* **RAW DATA**
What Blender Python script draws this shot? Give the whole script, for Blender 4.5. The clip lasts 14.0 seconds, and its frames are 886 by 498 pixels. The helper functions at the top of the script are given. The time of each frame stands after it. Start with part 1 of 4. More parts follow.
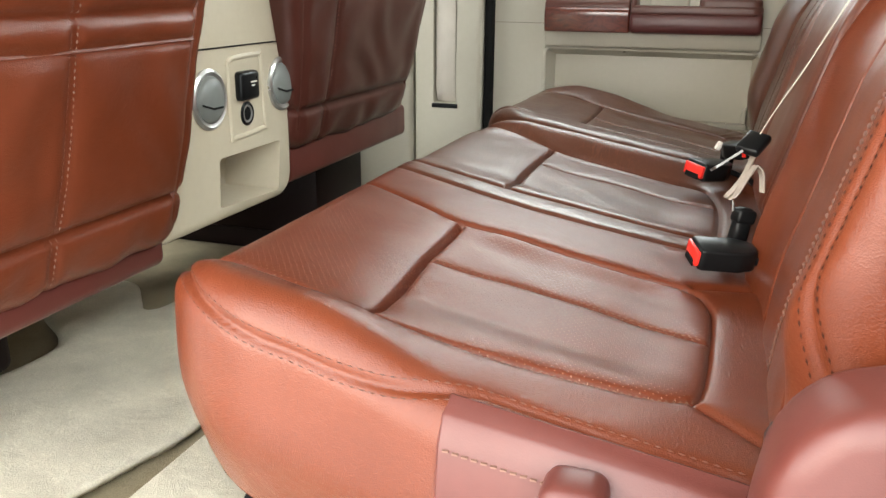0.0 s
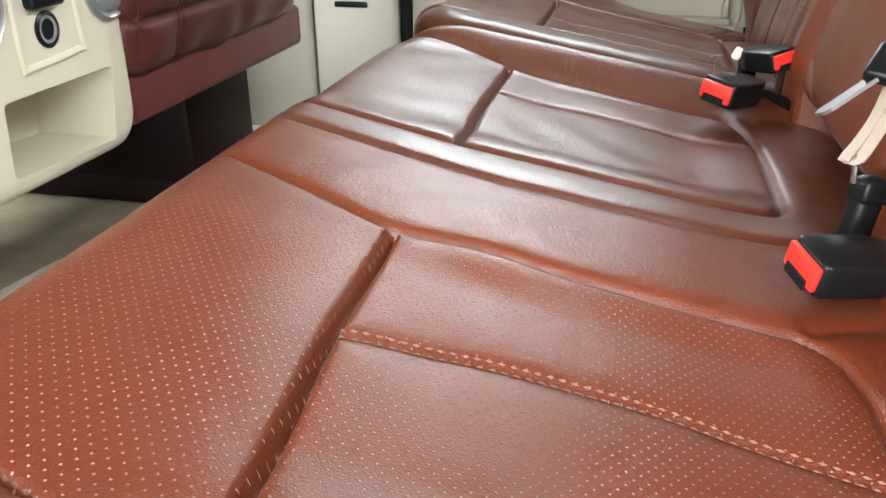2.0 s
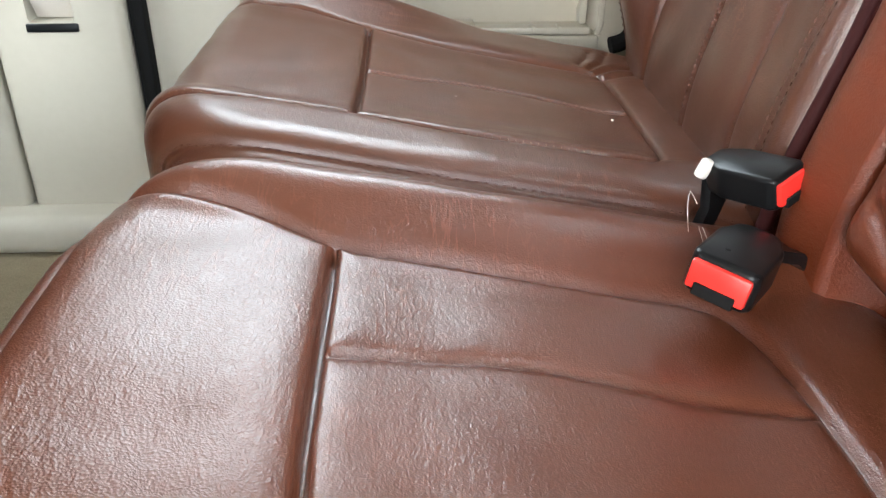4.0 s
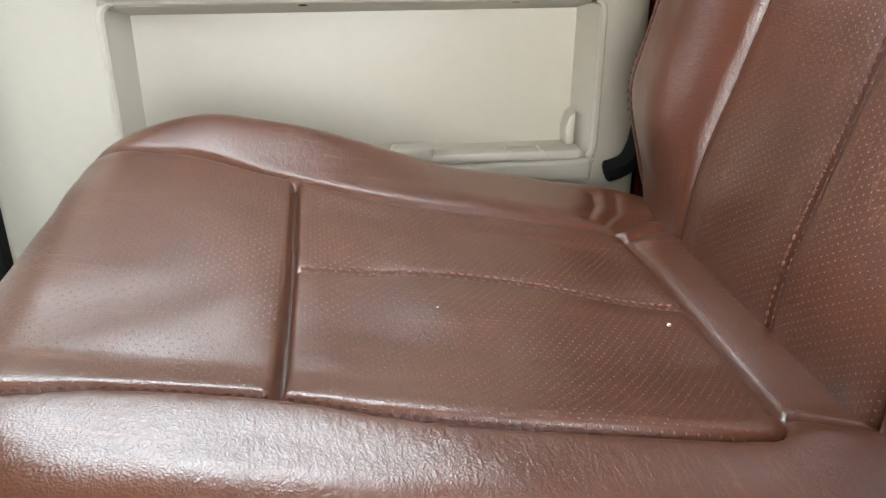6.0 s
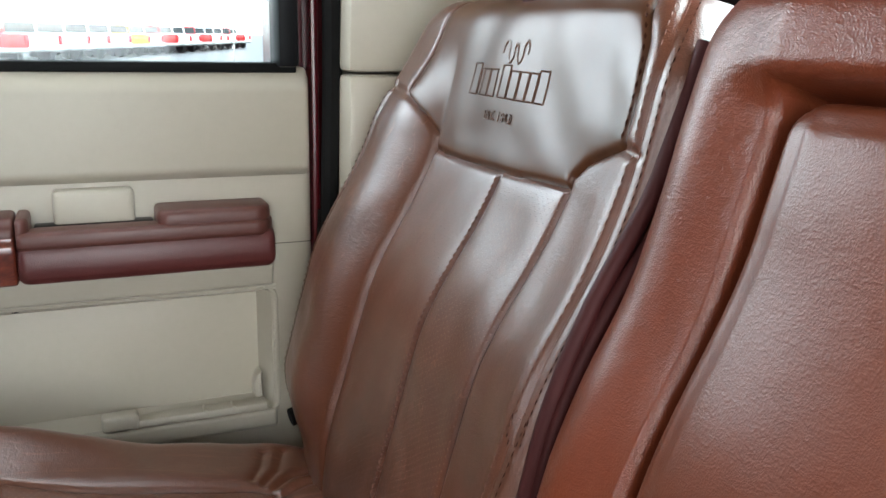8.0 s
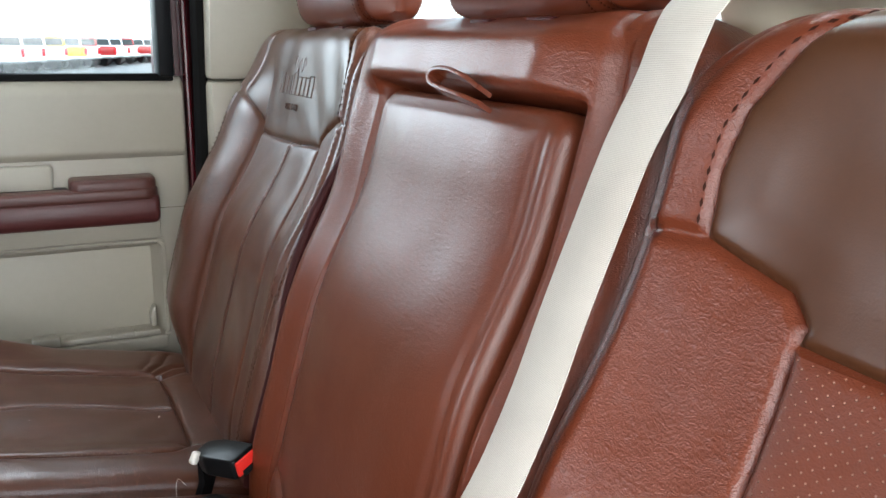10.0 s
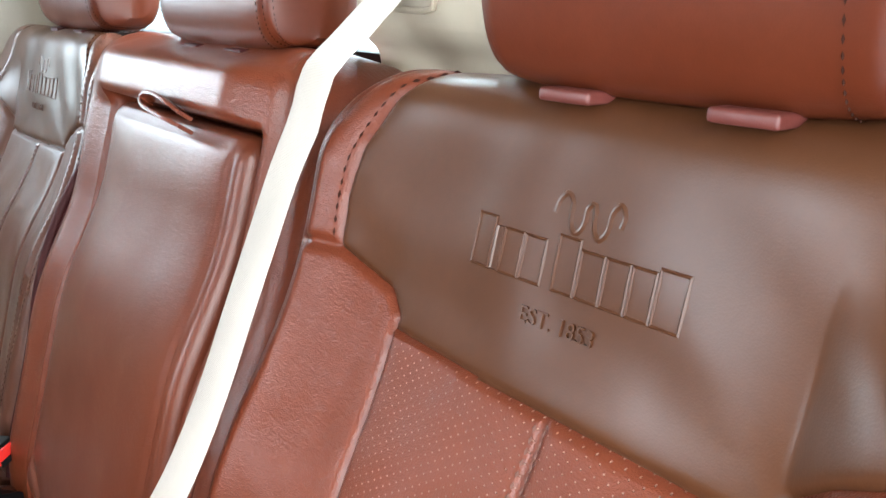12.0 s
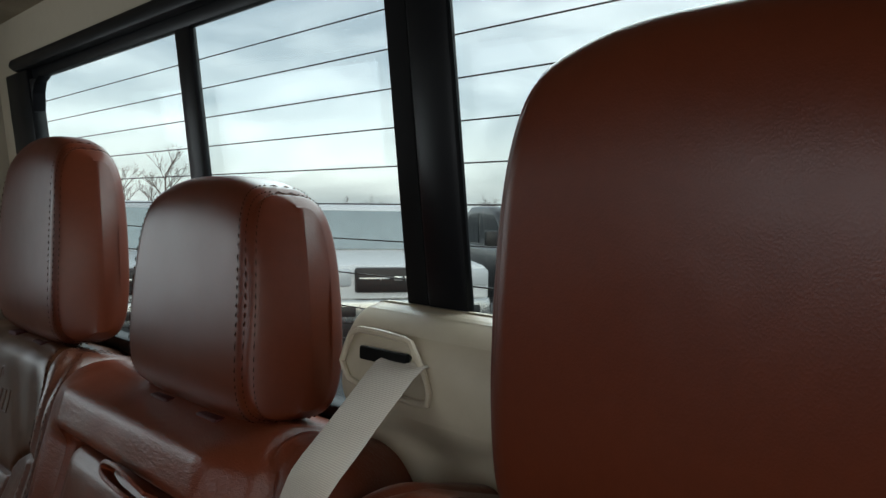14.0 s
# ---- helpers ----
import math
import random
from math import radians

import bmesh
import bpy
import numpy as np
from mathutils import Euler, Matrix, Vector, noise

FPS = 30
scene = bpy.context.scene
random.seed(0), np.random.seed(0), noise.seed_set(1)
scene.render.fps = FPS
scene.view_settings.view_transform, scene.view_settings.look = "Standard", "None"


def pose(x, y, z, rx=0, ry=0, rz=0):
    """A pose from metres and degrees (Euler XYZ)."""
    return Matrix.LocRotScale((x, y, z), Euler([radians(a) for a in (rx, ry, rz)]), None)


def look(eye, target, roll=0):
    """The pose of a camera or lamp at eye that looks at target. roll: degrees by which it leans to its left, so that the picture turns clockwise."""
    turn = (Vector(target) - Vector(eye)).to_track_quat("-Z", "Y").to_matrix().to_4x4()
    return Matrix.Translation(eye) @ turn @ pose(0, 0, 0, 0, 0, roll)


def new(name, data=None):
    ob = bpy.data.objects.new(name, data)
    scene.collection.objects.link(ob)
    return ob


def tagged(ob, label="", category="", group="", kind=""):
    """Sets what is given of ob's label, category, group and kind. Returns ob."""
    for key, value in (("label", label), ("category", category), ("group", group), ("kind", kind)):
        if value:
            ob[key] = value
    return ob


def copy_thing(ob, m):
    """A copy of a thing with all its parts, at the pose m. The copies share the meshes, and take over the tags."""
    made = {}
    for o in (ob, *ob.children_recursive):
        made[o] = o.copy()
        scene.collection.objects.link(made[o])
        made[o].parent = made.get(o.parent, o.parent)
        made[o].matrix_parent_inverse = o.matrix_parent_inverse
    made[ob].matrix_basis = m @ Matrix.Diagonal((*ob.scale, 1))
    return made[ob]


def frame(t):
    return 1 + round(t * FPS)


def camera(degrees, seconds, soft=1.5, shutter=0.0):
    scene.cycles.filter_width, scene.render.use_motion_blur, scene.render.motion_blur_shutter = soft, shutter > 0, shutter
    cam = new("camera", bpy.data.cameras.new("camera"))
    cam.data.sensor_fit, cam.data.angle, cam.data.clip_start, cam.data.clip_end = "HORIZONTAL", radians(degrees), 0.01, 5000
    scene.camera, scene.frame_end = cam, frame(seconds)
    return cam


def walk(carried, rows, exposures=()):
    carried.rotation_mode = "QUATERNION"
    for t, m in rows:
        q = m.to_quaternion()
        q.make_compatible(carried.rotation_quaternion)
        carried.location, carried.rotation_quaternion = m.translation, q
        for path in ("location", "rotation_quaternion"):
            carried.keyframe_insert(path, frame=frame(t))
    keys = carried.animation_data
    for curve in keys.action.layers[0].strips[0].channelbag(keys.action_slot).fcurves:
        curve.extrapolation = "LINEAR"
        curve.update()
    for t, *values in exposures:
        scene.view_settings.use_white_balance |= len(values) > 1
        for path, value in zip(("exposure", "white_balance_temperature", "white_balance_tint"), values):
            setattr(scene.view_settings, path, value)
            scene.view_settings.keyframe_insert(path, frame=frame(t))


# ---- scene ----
cam = camera(56.1, 14.0)
PATH = [
    (0, (0.435, -0.408, 0.683), (-0.175, 1.398, 0.079), 0.5),
    (0.5, (0.379, -0.351, 0.666), (-0.252, 1.443, 0.05), 0.3),
    (1, (0.353, -0.283, 0.657), (-0.204, 1.523, 0.002), -0.1),
    (1.5, (0.325, -0.151, 0.645), (-0.141, 1.643, -0.106), -0.2),
    (2, (0.309, -0.029, 0.636), (-0.09, 1.746, -0.194), -0.3),
    (2.2, (0.298, 0.004, 0.639), (-0.076, 1.772, -0.216), -0.2),
    (4.3, (0.216, 0.531, 0.674), (0.37, 2.272, -0.298), 0.3),
    (4.5, (0.214, 0.569, 0.67), (0.402, 2.312, -0.294), 0.3),
    (5, (0.211, 0.655, 0.676), (0.45, 2.406, -0.262), 0.2),
    (5.5, (0.208, 0.736, 0.676), (0.464, 2.499, -0.231), 0.4),
    (6, (0.209, 0.778, 0.662), (0.475, 2.574, -0.177), 0.3),
    (6.5, (0.213, 0.771, 0.689), (0.499, 2.581, -0.113), 0.6),
    (7, (0.254, 0.719, 0.766), (0.585, 2.555, 0.046), -0.2),
    (7.5, (0.278, 0.652, 0.824), (0.879, 2.467, 0.236), 1.1),
    (8, (0.291, 0.58, 0.861), (1.053, 2.361, 0.364), 1.3),
    (8.2, (0.285, 0.54, 0.874), (1.095, 2.307, 0.4), 1.1),
    (10.3, (0.303, 0.098, 0.876), (1.206, 1.816, 0.396), 0.6),
    (10.5, (0.306, 0.076, 0.879), (1.27, 1.756, 0.383), 0.8),
    (11, (0.316, 0.034, 0.885), (1.408, 1.628, 0.368), 1.2),
    (11.5, (0.322, -0.005, 0.898), (1.479, 1.538, 0.369), 1.4),
    (12, (0.326, 0.003, 0.935), (1.547, 1.485, 0.375), 1.2),
    (12.5, (0.326, 0.031, 0.987), (1.581, 1.487, 0.435), 0.6),
    (13, (0.328, 0.038, 1.032), (1.635, 1.509, 0.671), 0.9),
    (13.5, (0.335, 0.057, 1.056), (1.687, 1.516, 0.838), 0.7),
    (14, (0.343, 0.069, 1.063), (1.688, 1.546, 0.972), 0.9),
]
walk(cam, [(t, look(eye, target, roll)) for t, eye, target, roll in PATH],
     exposures=[(0.0, 2.42, 7150, 10), (1.0, 2.6, 7050, 10), (2.0, 2.93, 6650, 10), (4.5, 3.3, 6400, 10), (6.5, 3.42, 6400, 10), (7.5, 3.1, 6350, 10), (8.2, 2.5, 6400, 10), (10.5, 2.3, 6200, 10), (11.0, 2.5, 6200, 10), (12.5, 2.85, 6150, 10), (13.0, 2.35, 6350, 10), (13.5, 1.15, 6500, 10), (14.0, 0.1, 6600, 10)])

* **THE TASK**
Report only the number of lines that hold the string "collection" in this listing.

* **FINAL ANSWER**
2